古き良きも受け継ぎつつ、新しいことにもチャレンジしていくことの大切さ

少子高齢化がどんどん進んでいる地域では、やっぱり色々な社会的インフラの面で不利な状況が出てくるのは当たり前で、その中で地域おこしをどうやっていくかを考えた時に、今までと同じ手段で活動していても状況は良くならない。全てを過去の取り組みに戻そうとしたりするのでは、やっぱり維持や発展が難しいと思っています。

昨年田んぼ作業を行った際に「これはエクササイズだな」と思って、田んぼのことを聞かれると「農園エクササイズ」だと言っていたのですが、食べるための「農」はもちろんなんだけど、それ以外の目的があってもいいじゃないかと思ったりもします。農業も地域おこしも少し視点を変えて行うと、新しい発見が生まれたりアイデアが生まれたりするのかなと考えています。

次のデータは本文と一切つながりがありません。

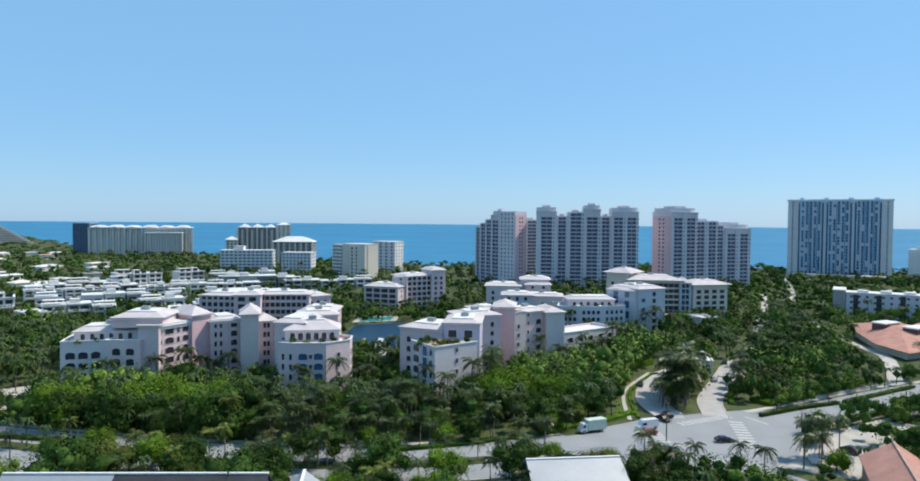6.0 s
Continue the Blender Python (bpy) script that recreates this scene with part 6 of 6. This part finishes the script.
vehicle("box_truck", -13.5, 209, -75, WHITEPAINT, "white box truck parked beside the shop", "truck")
vehicle("car", -28.4, 142.5, 22, BLACKPAINT, "black car parked in the service alley")
vehicle("car", -27.2, 138.6, 22, SILVERPAINT, "silver car parked in the service alley")
vehicle("car", -30.4, 149.5, 22, WHITEPAINT, "white car parked in the service alley")
vehicle("car", -31.8, 153.4, 22, BLACKPAINT, "black car parked in the service alley")
vehicle("camper_van", -58.5, 137.5, 80, WHITEPAINT, "white camper van parked in a garden", "van")
vehicle("delivery_van", -53.5, 134.5, 75, WHITEPAINT, "white van parked in a garden", "van")
vehicle("car", -49, 188, 5, WHITEPAINT, "white car parked in the lane")
vehicle("car", -7.5, 196, 5, BLACKPAINT, "black car parked in the lane")
for x, y, rz, p in ((-42, 352, 20, WHITEPAINT), (-38, 346, 20, BLACKPAINT), (-34, 340, 20, WHITEPAINT), (-30, 335, 20, SILVERPAINT), (-46, 340, 110, WHITEPAINT), (-76, 178, 70, BLACKPAINT), (-84, 158, 70, SILVERPAINT), (20, 330, 98, BLACKPAINT), (42, 262, 100, WHITEPAINT), (300, -16, -24, BLACKPAINT), (228, 12, -25, BLACKPAINT), (350, -37, -22, WHITEPAINT)):
    vehicle("car", x, y, rz, p, "small car standing on the street")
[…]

コロナ禍がきっかけに私たちが住む地域にも都会から移住してくる人が出てきていて、この流れは進んでいくのかなと考えています。人口密度が低く自然が多い場所はやっぱり快適なので、仕事がそのまま続けられるなら移住したいと思う人が出てくるのは当然の流れ。ただこれから「住む場所が見つからない」という問題が出てくる気もしていて、やっていきたいのは、移住したい人たちをフォローする体制づくりや、その人たちが新しいチャレンジをするための土台づくり。

現在進めている民泊食堂のプロジェクトは古民家活用のモデルになるだろうし、若い世代の子達と取り組んでいる場づくりの拠点にもなるだろうし、関わる人たちにとって大切な場所になることは間違いない。まずは一つずつ実績を積み重ねていくことが今僕が出来ることなんだろうと思います。